=== What you are asked to do ===
Exactly the lines from the one that contains "pose from metres" to the one that contains "of a camera", both lines included, should be copied, and no others.
● ● ● ● ● ● ●
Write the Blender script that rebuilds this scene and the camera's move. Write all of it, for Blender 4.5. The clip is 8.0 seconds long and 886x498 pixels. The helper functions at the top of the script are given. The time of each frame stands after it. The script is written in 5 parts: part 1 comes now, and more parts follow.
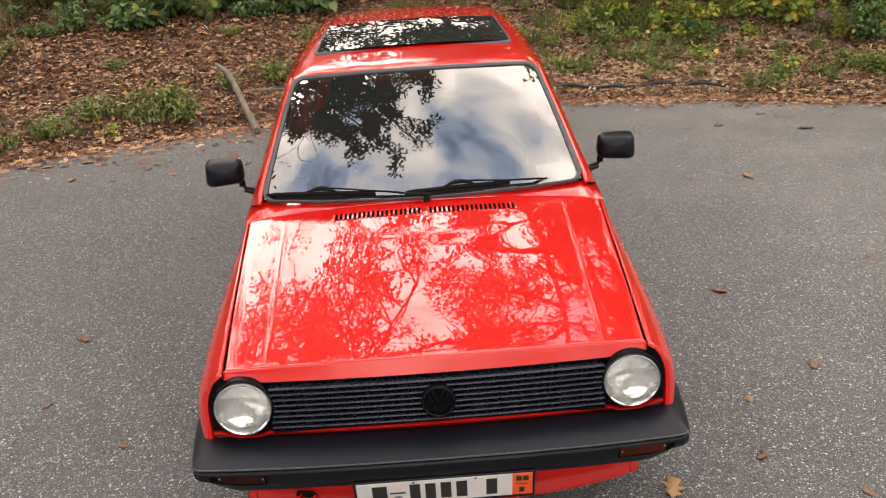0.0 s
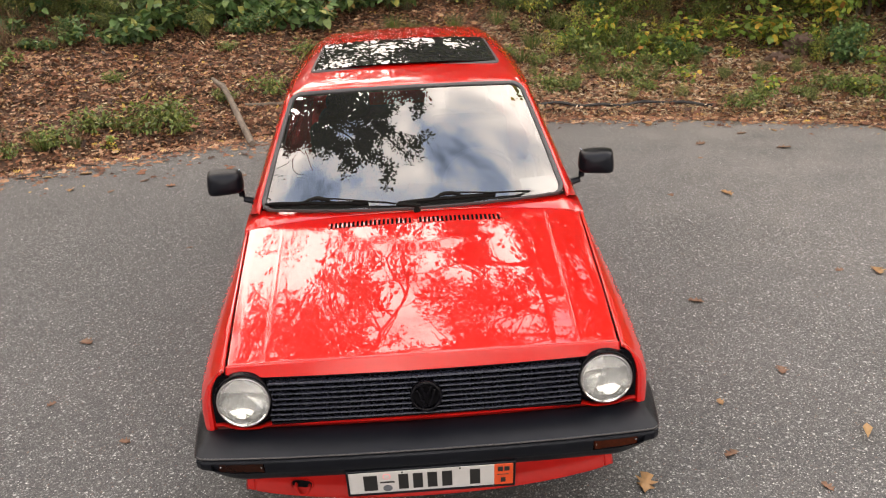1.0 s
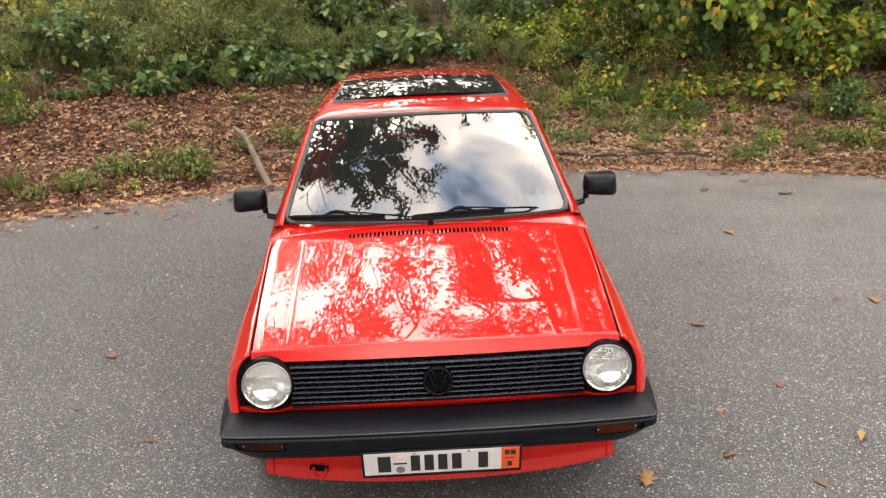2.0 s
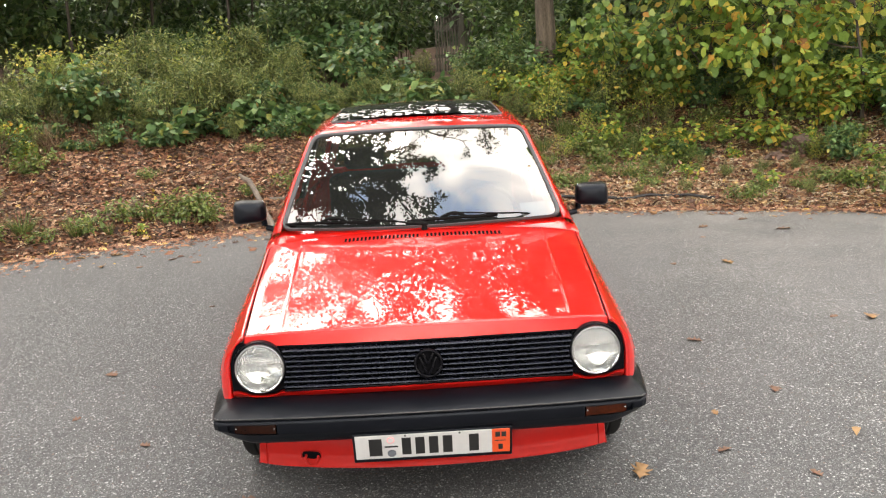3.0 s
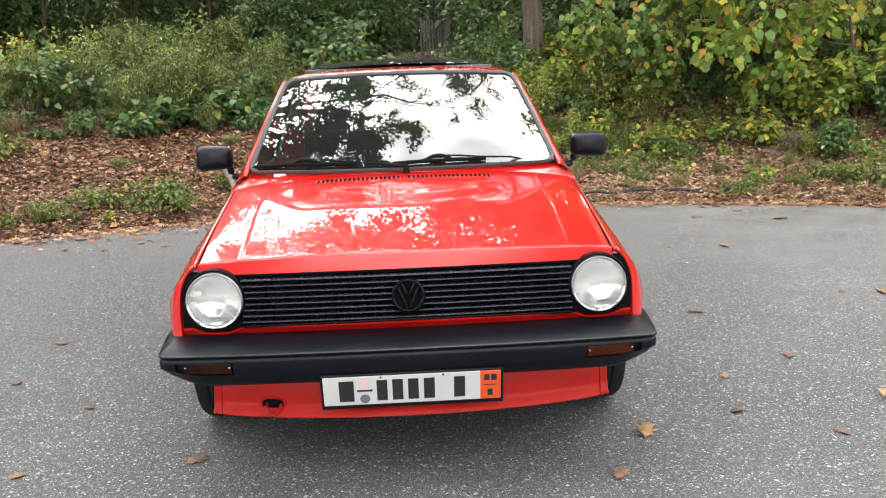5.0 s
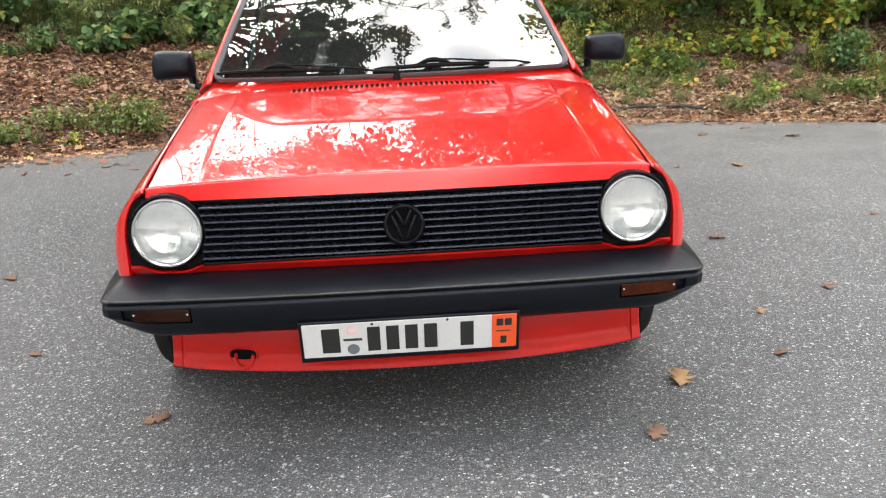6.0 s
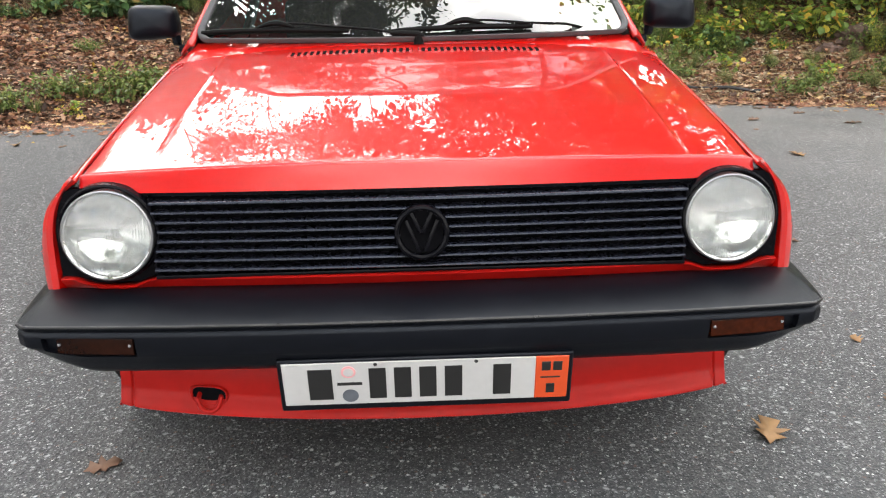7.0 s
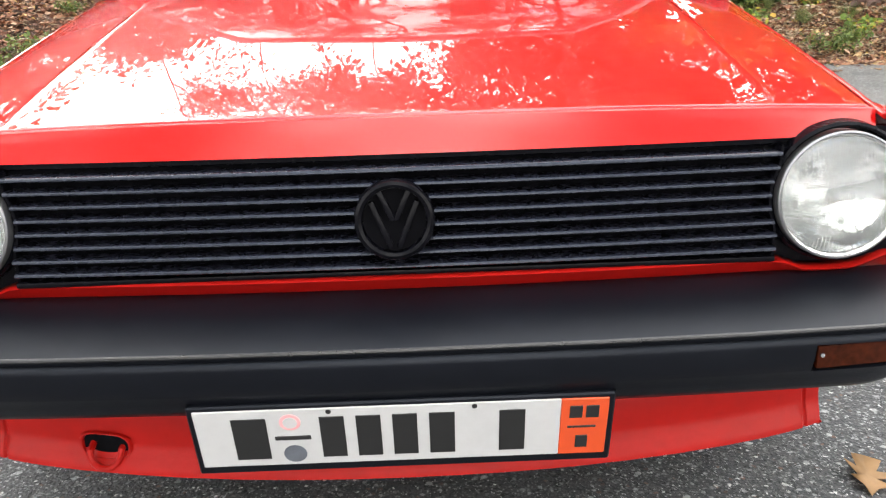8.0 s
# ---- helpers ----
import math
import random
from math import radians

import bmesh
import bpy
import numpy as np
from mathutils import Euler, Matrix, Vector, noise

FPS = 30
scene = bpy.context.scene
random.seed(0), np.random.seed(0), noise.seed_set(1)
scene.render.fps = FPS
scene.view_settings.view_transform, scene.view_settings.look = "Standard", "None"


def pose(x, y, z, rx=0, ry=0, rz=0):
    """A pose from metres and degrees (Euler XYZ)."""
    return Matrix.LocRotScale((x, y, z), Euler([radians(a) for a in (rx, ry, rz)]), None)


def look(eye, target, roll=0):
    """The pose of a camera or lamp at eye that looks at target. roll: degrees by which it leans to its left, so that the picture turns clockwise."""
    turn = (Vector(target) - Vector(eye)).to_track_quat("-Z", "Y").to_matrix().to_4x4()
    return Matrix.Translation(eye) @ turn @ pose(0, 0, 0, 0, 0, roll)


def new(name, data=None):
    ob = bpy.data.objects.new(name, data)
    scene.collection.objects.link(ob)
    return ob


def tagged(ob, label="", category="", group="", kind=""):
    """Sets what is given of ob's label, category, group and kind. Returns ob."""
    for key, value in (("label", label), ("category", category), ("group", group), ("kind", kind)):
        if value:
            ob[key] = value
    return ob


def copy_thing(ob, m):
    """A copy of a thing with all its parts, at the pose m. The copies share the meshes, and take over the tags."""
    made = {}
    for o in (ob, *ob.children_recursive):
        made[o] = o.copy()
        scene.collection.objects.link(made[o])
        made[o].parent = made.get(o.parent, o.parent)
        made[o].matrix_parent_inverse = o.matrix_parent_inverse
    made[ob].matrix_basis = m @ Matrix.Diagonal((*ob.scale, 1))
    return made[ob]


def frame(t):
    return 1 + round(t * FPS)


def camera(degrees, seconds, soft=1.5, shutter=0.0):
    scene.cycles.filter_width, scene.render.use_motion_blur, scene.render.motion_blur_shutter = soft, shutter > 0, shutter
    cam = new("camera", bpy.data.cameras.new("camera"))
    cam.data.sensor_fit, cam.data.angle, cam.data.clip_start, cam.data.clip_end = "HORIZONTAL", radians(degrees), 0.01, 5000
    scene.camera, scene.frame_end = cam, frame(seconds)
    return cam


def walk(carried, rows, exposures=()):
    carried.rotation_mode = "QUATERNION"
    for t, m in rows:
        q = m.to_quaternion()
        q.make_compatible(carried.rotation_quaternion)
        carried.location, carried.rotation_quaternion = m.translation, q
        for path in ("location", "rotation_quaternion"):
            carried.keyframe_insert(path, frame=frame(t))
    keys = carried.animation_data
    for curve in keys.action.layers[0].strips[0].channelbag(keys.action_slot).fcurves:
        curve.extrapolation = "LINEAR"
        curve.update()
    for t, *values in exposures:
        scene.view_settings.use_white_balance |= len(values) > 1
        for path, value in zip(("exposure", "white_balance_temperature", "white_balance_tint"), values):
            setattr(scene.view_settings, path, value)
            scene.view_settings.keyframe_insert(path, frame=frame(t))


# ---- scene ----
cam = camera(54.9, 8.0, soft=1.15, shutter=0.2)
PATH = [
    (0, (-0.005, -2.157, 1.985), (0.034, -0.304, 1.235), -3.62),
    (0.5, (-0.008, -2.247, 2.025), (0.055, -0.389, 1.289), -3.38),
    (1, (-0.007, -2.357, 2.029), (0.058, -0.491, 1.312), -2.80),
    (1.5, (-0.022, -2.487, 1.963), (0.040, -0.604, 1.292), -2.36),
    (2, (-0.035, -2.644, 1.867), (0.015, -0.727, 1.300), -2.34),
    (2.2, (-0.030, -2.694, 1.811), (0.017, -0.757, 1.316), -2.18),
    (3.5, (0.034, -2.799, 1.461), (0.067, -0.838, 1.068), -3.33),
    (4, (0.024, -2.743, 1.346), (0.081, -0.775, 0.990), -2.87),
    (4.2, (0.021, -2.717, 1.301), (0.091, -0.747, 0.962), -2.65),
    (5.3, (-0.011, -2.366, 1.163), (0.075, -0.402, 0.794), -1.82),
    (5.5, (-0.028, -2.273, 1.152), (0.069, -0.317, 0.748), -1.79),
    (6, (-0.021, -2.030, 1.091), (0.086, -0.104, 0.564), -2.33),
    (6.5, (0.011, -1.772, 1.071), (0.078, 0.144, 0.499), -1.94),
    (7, (-0.007, -1.481, 1.018), (0.050, 0.434, 0.443), -1.21),
    (7.5, (0.012, -1.221, 0.966), (0.070, 0.675, 0.334), -1.62),
    (8, (0.046, -0.988, 0.904), (0.074, 0.905, 0.260), -1.80),
]
walk(cam, [(t, look(eye, target, roll)) for t, eye, target, roll in PATH],
     exposures=[(0, -2.06, 7600, 17), (1.5, -1.92, 7600, 17), (2.2, -1.76, 7500, 14), (3.5, -1.54, 7100, 12), (5.5, -1.51, 6700, 10), (7.0, -1.69, 6700, 10), (8.0, -1.44, 6700, 10)])

# ---- sky and sun ----
world = bpy.data.worlds.new("cloudy_sky")
scene.world = world
world.use_nodes = True
wn, wl = world.node_tree.nodes, world.node_tree.links
wn.clear()
SUN_ELEV, SUN_TURN = radians(63), radians(331)
sky = wn.new("ShaderNodeTexSky")
sky.sky_type, sky.sun_disc = "NISHITA", False
sky.sun_elevation, sky.sun_rotation = SUN_ELEV, SUN_TURN
sky_bg, cloud_bg = wn.new("ShaderNodeBackground"), wn.new("ShaderNodeBackground")
sky_bg.inputs["Strength"].default_value = 0.08
cloud_bg.inputs["Strength"].default_value = 12.0
clouds = wn.new("ShaderNodeTexNoise")
clouds.noise_dimensions = "4D"
clouds.inputs["W"].default_value = 6.6
clouds.inputs["Scale"].default_value, clouds.inputs["Detail"].default_value = 3.4, 7.0
clouds.inputs["Roughness"].default_value, clouds.inputs["Distortion"].default_value = 0.55, 0.5
aim, turned = wn.new("ShaderNodeTexCoord"), wn.new("ShaderNodeMapping")
turned.inputs["Rotation"].default_value = (radians(196.2), radians(213.9), radians(311.2))
wl.new(aim.outputs["Generated"], turned.inputs["Vector"])
wl.new(turned.outputs["Vector"], clouds.inputs["Vector"])
cover = wn.new("ShaderNodeValToRGB")
cover.color_ramp.elements[0].position, cover.color_ramp.elements[1].position = 0.33, 0.46
both, out = wn.new("ShaderNodeMixShader"), wn.new("ShaderNodeOutputWorld")
wl.new(sky.outputs["Color"], sky_bg.inputs["Color"])
# The cover closes towards the horizon.
height, closing, thick_ = wn.new("ShaderNodeSeparateXYZ"), wn.new("ShaderNodeMapRange"), wn.new("ShaderNodeMath")
closing.interpolation_type = "SMOOTHSTEP"
closing.inputs["From Min"].default_value, closing.inputs["From Max"].default_value = 0.985, 0.91
closing.inputs["To Min"].default_value, closing.inputs["To Max"].default_value = 0.0, 0.12
wl.new(aim.outputs["Generated"], height.inputs[0])
wl.new(height.outputs["Z"], closing.inputs["Value"])
wl.new(clouds.outputs["Fac"], thick_.inputs[0])
wl.new(closing.outputs[0], thick_.inputs[1])
wl.new(thick_.outputs[0], cover.inputs["Fac"])
# Thin edges of the clouds are dim and bluish, their thick parts white.
body = wn.new("ShaderNodeValToRGB")
body.color_ramp.elements[0].position, body.color_ramp.elements[0].color = 0.36, (0.075, 0.165, 0.36, 1)
body.color_ramp.elements[1].position, body.color_ramp.elements[1].color = 0.57, (0.97, 0.985, 1.0, 1)
body.color_ramp.elements.new(0.47).color = (0.33, 0.44, 0.63, 1)
body.color_ramp.elements.new(0.68).color = (2.0, 1.97, 1.93, 1)
wl.new(thick_.outputs[0], body.inputs["Fac"])
wl.new(body.outputs["Color"], cloud_bg.inputs["Color"])
wl.new(cover.outputs["Color"], both.inputs["Fac"])
wl.new(sky_bg.outputs[0], both.inputs[1])
wl.new(cloud_bg.outputs[0], both.inputs[2])
wl.new(both.outputs[0], out.inputs["Surface"])

sun = new("sun", bpy.data.lights.new("sun", "SUN"))
sun.data.energy, sun.data.angle, sun.data.color = 9.0, radians(24), (1.0, 0.955, 0.90)
sun.matrix_world = look((-3.2, 5.7, 13), (0, 0, 0))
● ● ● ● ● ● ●
=== Output for this task ===
    """A pose from metres and degrees (Euler XYZ)."""
    return Matrix.LocRotScale((x, y, z), Euler([radians(a) for a in (rx, ry, rz)]), None)


def look(eye, target, roll=0):
    """The pose of a camera or lamp at eye that looks at target. roll: degrees by which it leans to its left, so that the picture turns clockwise."""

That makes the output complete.